Understanding why more women are not sitting in boardroom is a topic of contentious debate. in 2017 Award-winning behavioural scientist Francesca Gino at Harvard Business School presented the findings of a survey on workplace Happiness, based on data supplied by 30,174 managers and non-managers. The findings indicate that most women who occupy senior management positions are less satisfied than men in the same position. This is not due to a lack of competence or drive, rather that top level positions present benefits that appeal more to men than to women – the C-suite is laden with prestige, money and power at the cost of time.
The study reveals that overall, women have more life goals than men and they value them higher. Flexibility and time are more important to them than than money or prestige.
In economic terms, “…it would take an extra 19,000 AUD of pay to boost a woman’s life satisfaction by the same amount that a man would gain from an extra 8000 AUD of pay,” writes Gino in the Scientific American. “What this translates into is a clear recommendation for organisations and their leaders: if they are serious about the benefits of female leadership, they may need to pay more for it.” A suggestion which may not sit well with male colleagues in like roles, and anyway, is illegal.
Gino’s findings reinforce recommendations of other reports that highlight ways to attract both men and women to higher positions in organisations. These include, the possibility of restructuring managerial work and how it’s paid, providing breathing space for leadership positions and allowing for more flexible career paths. Perhaps most importantly, she suggests this approach could lead to a happier workplace.

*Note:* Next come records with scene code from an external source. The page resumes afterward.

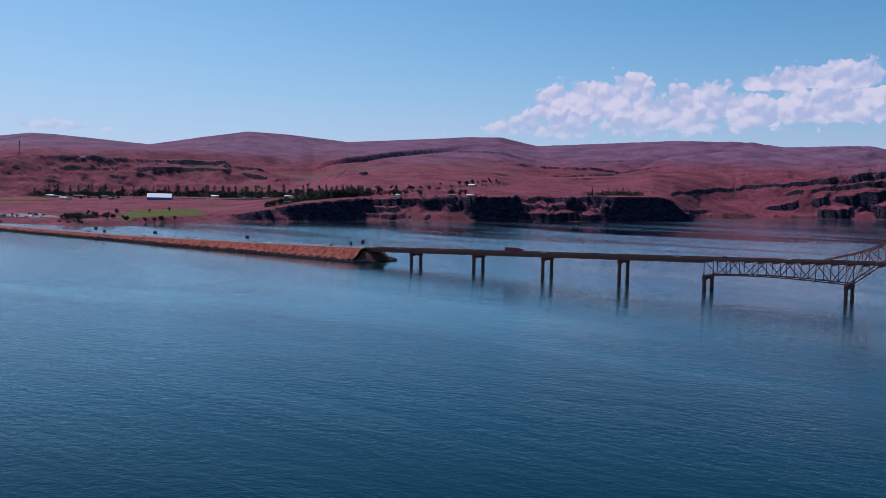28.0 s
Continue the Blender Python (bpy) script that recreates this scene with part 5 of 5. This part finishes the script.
# ---------------------------------------------------------------- buildings
def house(x, y, turn, w, d, h, wall, roof, label, category="house", name="house", pitch=0.30, doors=2):
    ob = thing(name, label, category, pose(x, y, on_west(x, y) - 0.2, 0, 0, turn))
    s = Shape()
    top = h + d / 2 * pitch
    s.box(-w / 2, w / 2, -d / 2, d / 2, -1.0, h)
    for sx in (-1, 1):
        s.add([(sx * w / 2, -d / 2, h), (sx * w / 2, d / 2, h), (sx * w / 2, 0, top)], [(0, 1, 2)])
    link("wall", s.mesh("wall"), wall, ob)
    o, t = 0.45, 0.22
    for sy in (-1, 1):
        ey = sy * (d / 2 + o)
        ez = h - o * pitch + 0.05
        rf = Shape().add([(-w / 2 - o, ey, ez), (w / 2 + o, ey, ez), (w / 2 + o, 0, top + .05), (-w / 2 - o, 0, top + .05), (-w / 2 - o, ey, ez + t), (w / 2 + o, ey, ez + t), (w / 2 + o, 0, top + .05 + t), (-w / 2 - o, 0, top + .05 + t)],
                         [(3, 2, 1, 0), (4, 5, 6, 7), (0, 1, 5, 4), (1, 2, 6, 5), (2, 3, 7, 6), (3, 0, 4, 7)])
        link("roof", rf.mesh("roof"), roof, ob)
    n = max(2, int(w / 4))
    for k in range(n):
        cx = -w / 2 + w * (k + .5) / n
        for sy in (-1, 1):
            yy = sy * (d / 2 + .03)
            if k == n // 2 and doors:
                link("door", Shape().box(cx - .5, cx + .5, yy - .03, yy + .03, 0.2, min(2.3, h - .2)).mesh("door"), PANE, ob)
            else:
                link("window", Shape().box(cx - .6, cx + .6, yy - .03, yy + .03, 1.0, min(2.2, h - .3)).mesh("window"), PANE, ob)
    return ob


barn = house(-1880, 780, 48, 54, 28, 5.5, BLUE, WHITE, "large metal hall with white roof and blue walls", "hall", "metal_hall", 0.62, 0)
house(-2078, 767, 42, 18, 9, 3.4, PALEWALL, ROOFING, "low pale roadside building in the town", "building", "roadside_building")
house(-2112, 721, 36, 26, 10, 3.6, BROWNWALL, ROOFING, "low brown motel building in the town", "building", "roadside_building")
house(-2030, 775, 50, 14, 9, 3.2, PALEWALL, ROOFING, "small pale house among town trees")
house(-1990, 965, 44, 20, 10, 3.4, BROWNWALL, ROOFING, "long brown house beneath poplars")
house(-1905, 960, 40, 18, 10, 3.2, PALEWALL, WHITE, "pale house with white roof in town")
house(-1985, 612, 48, 15, 9, 3.2, PALEWALL, ROOFING, "pale house at the edge of town")
house(-2132, 674, 40, 22, 9, 3.4, BROWNWALL, ROOFING, "brown shop building beside the town road", "building", "roadside_building")
house(-1190, 985, 20, 14, 9, 3.2, BROWNWALL, ROOFING, "brown house on the cliff bench")
house(-1242, 872, 20, 15, 9, 3.2, PALEWALL, ROOFING, "pale house on the cliff bench")
house(-1368, 1285, 10, 17, 10, 3.4, PALEWALL, WHITE, "white house among bench trees")
house(-1140, 988, 10, 14, 9, 3.2, BROWNWALL, ROOFING, "small brown house on the bench")
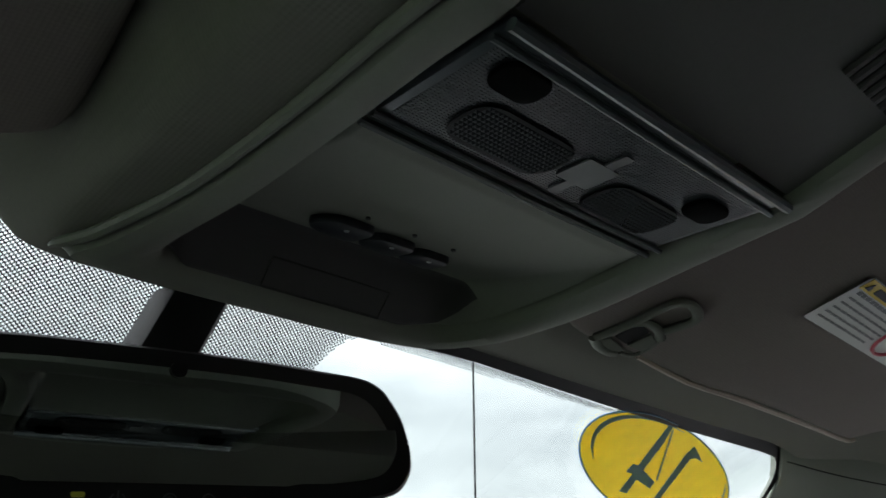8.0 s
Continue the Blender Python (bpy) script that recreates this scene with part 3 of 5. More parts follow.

As well as doing their day jobs to run successful businesses, executives are currently obliged to address an important issue with one arm tied behind their back. The reason for this is government bodies and gender equality advocates are measuring their efforts using the wrong tool for the job, and a crude one at that. Understanding genuine equality and opportunity in the workplace is more complex than a simple dollars & cents argument.